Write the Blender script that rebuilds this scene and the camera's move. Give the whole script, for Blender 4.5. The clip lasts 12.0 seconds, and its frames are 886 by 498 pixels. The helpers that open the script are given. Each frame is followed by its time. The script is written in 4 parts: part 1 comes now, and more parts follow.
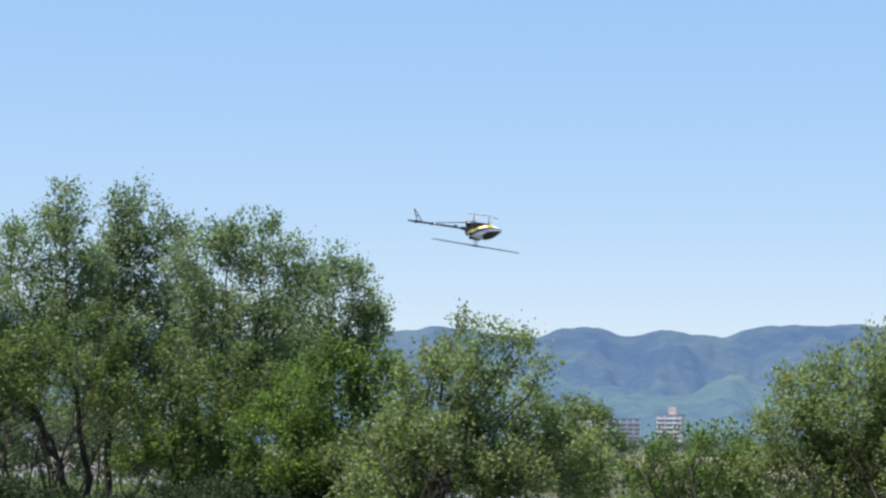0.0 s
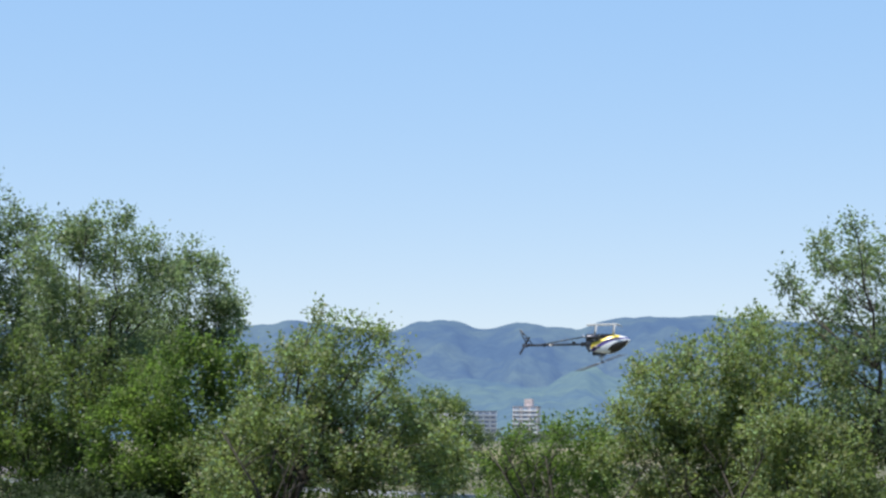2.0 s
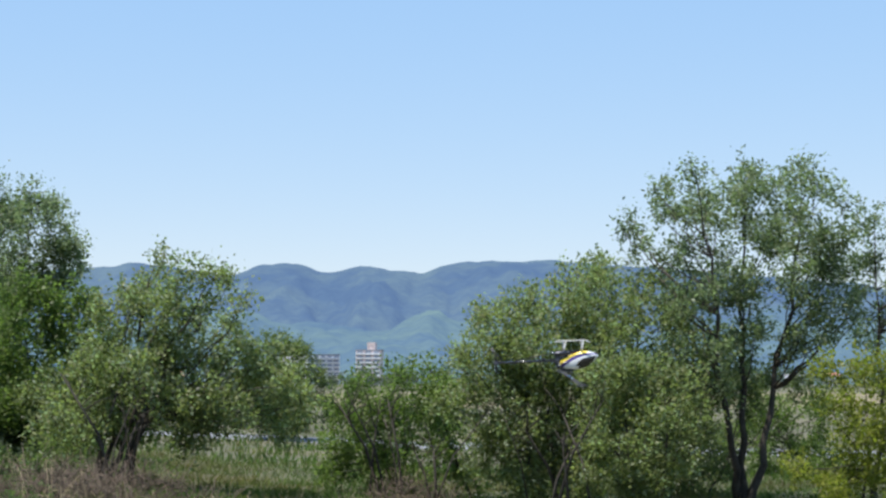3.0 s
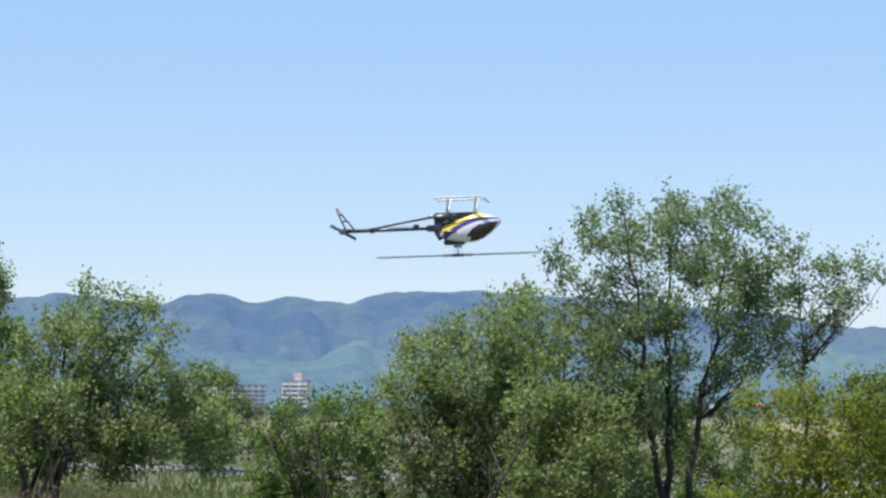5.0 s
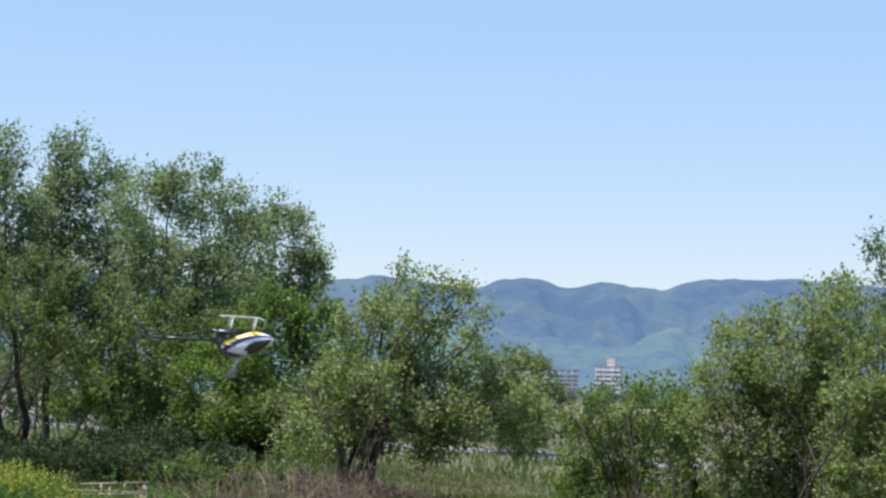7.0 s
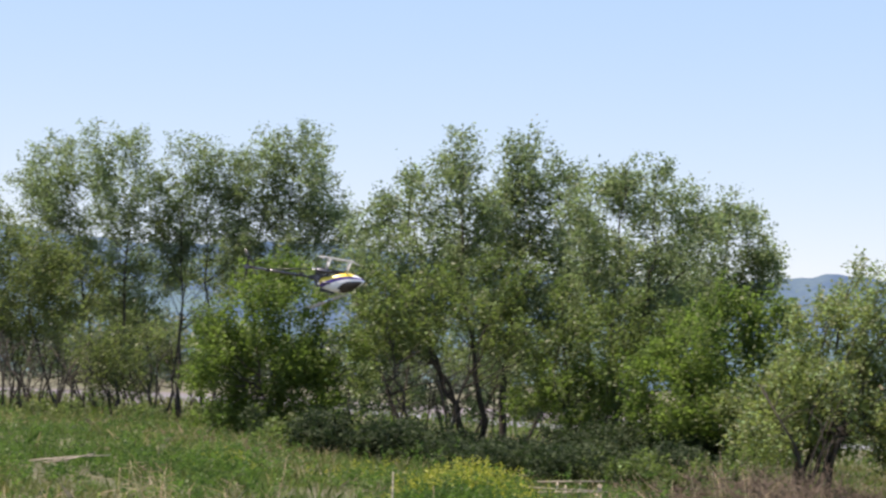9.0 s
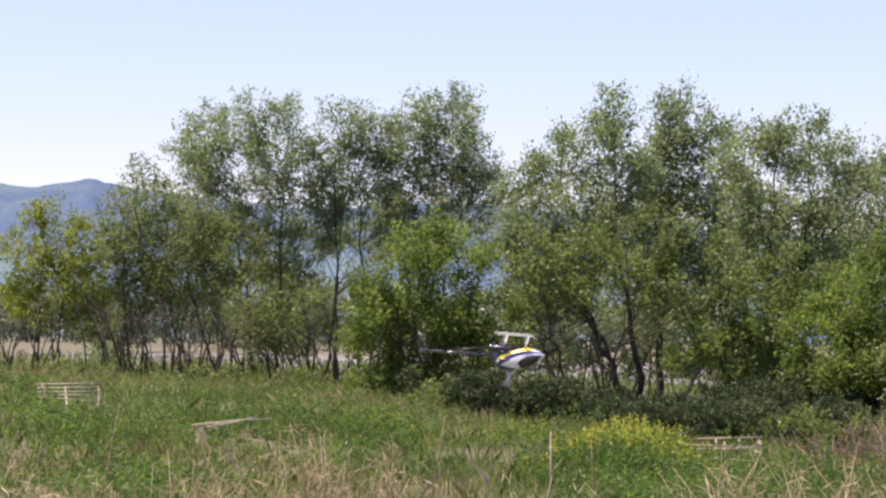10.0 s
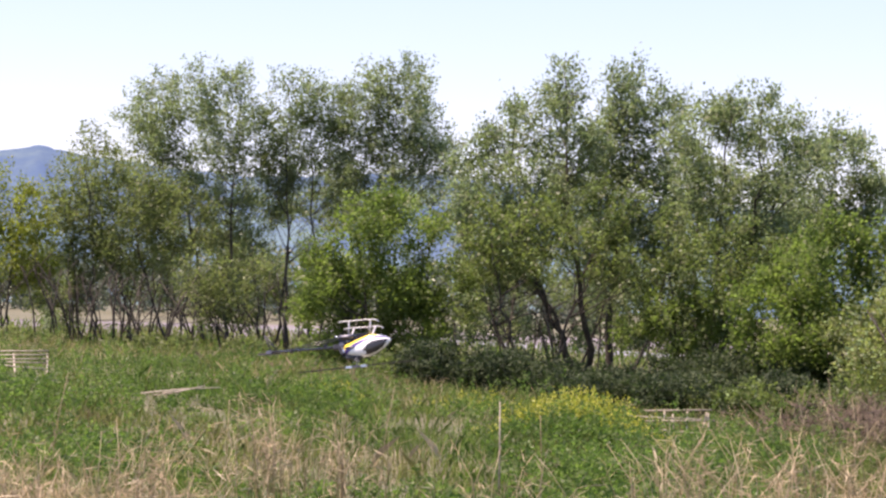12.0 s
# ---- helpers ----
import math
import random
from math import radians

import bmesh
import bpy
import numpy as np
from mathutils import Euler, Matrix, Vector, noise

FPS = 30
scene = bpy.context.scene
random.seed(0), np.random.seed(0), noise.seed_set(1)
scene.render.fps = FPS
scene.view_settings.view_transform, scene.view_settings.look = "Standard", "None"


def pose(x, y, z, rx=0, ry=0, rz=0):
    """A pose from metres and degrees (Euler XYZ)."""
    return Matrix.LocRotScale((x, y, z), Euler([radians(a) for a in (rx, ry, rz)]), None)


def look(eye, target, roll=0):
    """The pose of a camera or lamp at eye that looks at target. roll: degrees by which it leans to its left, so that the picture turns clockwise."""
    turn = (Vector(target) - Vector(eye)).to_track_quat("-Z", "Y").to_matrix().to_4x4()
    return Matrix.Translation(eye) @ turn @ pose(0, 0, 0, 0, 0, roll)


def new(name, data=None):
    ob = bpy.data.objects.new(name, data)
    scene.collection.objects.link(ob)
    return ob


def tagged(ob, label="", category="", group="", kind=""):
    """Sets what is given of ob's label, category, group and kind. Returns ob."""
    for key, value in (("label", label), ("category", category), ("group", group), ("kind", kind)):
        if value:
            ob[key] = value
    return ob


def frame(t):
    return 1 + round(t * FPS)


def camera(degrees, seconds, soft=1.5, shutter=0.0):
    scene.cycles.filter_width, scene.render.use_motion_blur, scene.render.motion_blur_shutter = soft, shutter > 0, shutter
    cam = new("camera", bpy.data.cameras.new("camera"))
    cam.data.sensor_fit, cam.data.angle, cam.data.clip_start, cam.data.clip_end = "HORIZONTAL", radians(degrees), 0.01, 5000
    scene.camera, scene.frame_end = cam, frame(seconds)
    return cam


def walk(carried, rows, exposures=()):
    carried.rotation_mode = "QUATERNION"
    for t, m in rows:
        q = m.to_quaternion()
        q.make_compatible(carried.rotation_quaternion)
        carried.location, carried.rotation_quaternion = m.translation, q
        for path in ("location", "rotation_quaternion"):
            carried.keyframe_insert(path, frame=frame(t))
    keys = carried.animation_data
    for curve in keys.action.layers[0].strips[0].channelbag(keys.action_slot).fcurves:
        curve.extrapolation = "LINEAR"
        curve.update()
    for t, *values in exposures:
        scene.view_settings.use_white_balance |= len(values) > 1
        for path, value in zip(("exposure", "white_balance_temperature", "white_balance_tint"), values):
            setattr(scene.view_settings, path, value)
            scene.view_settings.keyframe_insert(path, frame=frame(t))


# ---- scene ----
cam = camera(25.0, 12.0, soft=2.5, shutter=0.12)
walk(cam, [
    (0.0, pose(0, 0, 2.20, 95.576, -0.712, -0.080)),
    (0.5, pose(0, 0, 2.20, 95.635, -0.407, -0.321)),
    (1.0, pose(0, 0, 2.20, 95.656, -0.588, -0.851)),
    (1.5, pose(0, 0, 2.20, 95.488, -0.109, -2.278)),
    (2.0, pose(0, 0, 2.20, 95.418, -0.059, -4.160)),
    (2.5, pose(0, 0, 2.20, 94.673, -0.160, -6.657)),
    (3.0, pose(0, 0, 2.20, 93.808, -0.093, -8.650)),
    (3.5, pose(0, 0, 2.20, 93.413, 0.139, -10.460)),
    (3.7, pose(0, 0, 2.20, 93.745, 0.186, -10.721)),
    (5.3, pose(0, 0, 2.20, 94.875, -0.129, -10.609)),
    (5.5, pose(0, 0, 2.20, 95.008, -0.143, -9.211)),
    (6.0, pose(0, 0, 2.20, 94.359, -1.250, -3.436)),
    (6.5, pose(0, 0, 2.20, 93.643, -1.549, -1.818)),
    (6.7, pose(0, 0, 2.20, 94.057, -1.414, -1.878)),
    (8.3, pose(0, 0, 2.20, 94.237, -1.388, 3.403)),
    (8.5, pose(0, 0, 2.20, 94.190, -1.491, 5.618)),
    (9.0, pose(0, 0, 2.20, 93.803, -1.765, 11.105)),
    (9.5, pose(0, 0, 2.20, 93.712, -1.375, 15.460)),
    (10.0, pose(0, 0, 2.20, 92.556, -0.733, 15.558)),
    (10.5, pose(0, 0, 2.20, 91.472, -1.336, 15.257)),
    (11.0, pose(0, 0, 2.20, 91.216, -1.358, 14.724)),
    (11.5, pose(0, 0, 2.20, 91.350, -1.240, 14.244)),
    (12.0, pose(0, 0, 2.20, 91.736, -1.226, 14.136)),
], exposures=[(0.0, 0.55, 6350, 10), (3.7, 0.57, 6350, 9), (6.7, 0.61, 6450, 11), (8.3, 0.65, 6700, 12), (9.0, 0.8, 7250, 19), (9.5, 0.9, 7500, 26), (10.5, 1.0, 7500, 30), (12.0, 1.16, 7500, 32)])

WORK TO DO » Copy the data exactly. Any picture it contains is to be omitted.

RESULT »
Write the Blender script that rebuilds this scene and the camera's move. Give the whole script, for Blender 4.5. The clip lasts 12.0 seconds, and its frames are 886 by 498 pixels. The helpers that open the script are given. Each frame is followed by its time. The script is written in 4 parts: part 1 comes now, and more parts follow.
0.0 s
2.0 s
3.0 s
5.0 s
7.0 s
9.0 s
10.0 s
12.0 s
# ---- helpers ----
import math
import random
from math import radians

import bmesh
import bpy
import numpy as np
from mathutils import Euler, Matrix, Vector, noise

FPS = 30
scene = bpy.context.scene
random.seed(0), np.random.seed(0), noise.seed_set(1)
scene.render.fps = FPS
scene.view_settings.view_transform, scene.view_settings.look = "Standard", "None"


def pose(x, y, z, rx=0, ry=0, rz=0):
    """A pose from metres and degrees (Euler XYZ)."""
    return Matrix.LocRotScale((x, y, z), Euler([radians(a) for a in (rx, ry, rz)]), None)


def look(eye, target, roll=0):
    """The pose of a camera or lamp at eye that looks at target. roll: degrees by which it leans to its left, so that the picture turns clockwise."""
    turn = (Vector(target) - Vector(eye)).to_track_quat("-Z", "Y").to_matrix().to_4x4()
    return Matrix.Translation(eye) @ turn @ pose(0, 0, 0, 0, 0, roll)


def new(name, data=None):
    ob = bpy.data.objects.new(name, data)
    scene.collection.objects.link(ob)
    return ob


def tagged(ob, label="", category="", group="", kind=""):
    """Sets what is given of ob's label, category, group and kind. Returns ob."""
    for key, value in (("label", label), ("category", category), ("group", group), ("kind", kind)):
        if value:
            ob[key] = value
    return ob


def frame(t):
    return 1 + round(t * FPS)


def camera(degrees, seconds, soft=1.5, shutter=0.0):
    scene.cycles.filter_width, scene.render.use_motion_blur, scene.render.motion_blur_shutter = soft, shutter > 0, shutter
    cam = new("camera", bpy.data.cameras.new("camera"))
    cam.data.sensor_fit, cam.data.angle, cam.data.clip_start, cam.data.clip_end = "HORIZONTAL", radians(degrees), 0.01, 5000
    scene.camera, scene.frame_end = cam, frame(seconds)
    return cam


def walk(carried, rows, exposures=()):
    carried.rotation_mode = "QUATERNION"
    for t, m in rows:
        q = m.to_quaternion()
        q.make_compatible(carried.rotation_quaternion)
        carried.location, carried.rotation_quaternion = m.translation, q
        for path in ("location", "rotation_quaternion"):
            carried.keyframe_insert(path, frame=frame(t))
    keys = carried.animation_data
    for curve in keys.action.layers[0].strips[0].channelbag(keys.action_slot).fcurves:
        curve.extrapolation = "LINEAR"
        curve.update()
    for t, *values in exposures:
        scene.view_settings.use_white_balance |= len(values) > 1
        for path, value in zip(("exposure", "white_balance_temperature", "white_balance_tint"), values):
            setattr(scene.view_settings, path, value)
            scene.view_settings.keyframe_insert(path, frame=frame(t))


# ---- scene ----
cam = camera(25.0, 12.0, soft=2.5, shutter=0.12)
walk(cam, [
    (0.0, pose(0, 0, 2.20, 95.576, -0.712, -0.080)),
    (0.5, pose(0, 0, 2.20, 95.635, -0.407, -0.321)),
    (1.0, pose(0, 0, 2.20, 95.656, -0.588, -0.851)),
    (1.5, pose(0, 0, 2.20, 95.488, -0.109, -2.278)),
    (2.0, pose(0, 0, 2.20, 95.418, -0.059, -4.160)),
    (2.5, pose(0, 0, 2.20, 94.673, -0.160, -6.657)),
    (3.0, pose(0, 0, 2.20, 93.808, -0.093, -8.650)),
    (3.5, pose(0, 0, 2.20, 93.413, 0.139, -10.460)),
    (3.7, pose(0, 0, 2.20, 93.745, 0.186, -10.721)),
    (5.3, pose(0, 0, 2.20, 94.875, -0.129, -10.609)),
    (5.5, pose(0, 0, 2.20, 95.008, -0.143, -9.211)),
    (6.0, pose(0, 0, 2.20, 94.359, -1.250, -3.436)),
    (6.5, pose(0, 0, 2.20, 93.643, -1.549, -1.818)),
    (6.7, pose(0, 0, 2.20, 94.057, -1.414, -1.878)),
    (8.3, pose(0, 0, 2.20, 94.237, -1.388, 3.403)),
    (8.5, pose(0, 0, 2.20, 94.190, -1.491, 5.618)),
    (9.0, pose(0, 0, 2.20, 93.803, -1.765, 11.105)),
    (9.5, pose(0, 0, 2.20, 93.712, -1.375, 15.460)),
    (10.0, pose(0, 0, 2.20, 92.556, -0.733, 15.558)),
    (10.5, pose(0, 0, 2.20, 91.472, -1.336, 15.257)),
    (11.0, pose(0, 0, 2.20, 91.216, -1.358, 14.724)),
    (11.5, pose(0, 0, 2.20, 91.350, -1.240, 14.244)),
    (12.0, pose(0, 0, 2.20, 91.736, -1.226, 14.136)),
], exposures=[(0.0, 0.55, 6350, 10), (3.7, 0.57, 6350, 9), (6.7, 0.61, 6450, 11), (8.3, 0.65, 6700, 12), (9.0, 0.8, 7250, 19), (9.5, 0.9, 7500, 26), (10.5, 1.0, 7500, 30), (12.0, 1.16, 7500, 32)])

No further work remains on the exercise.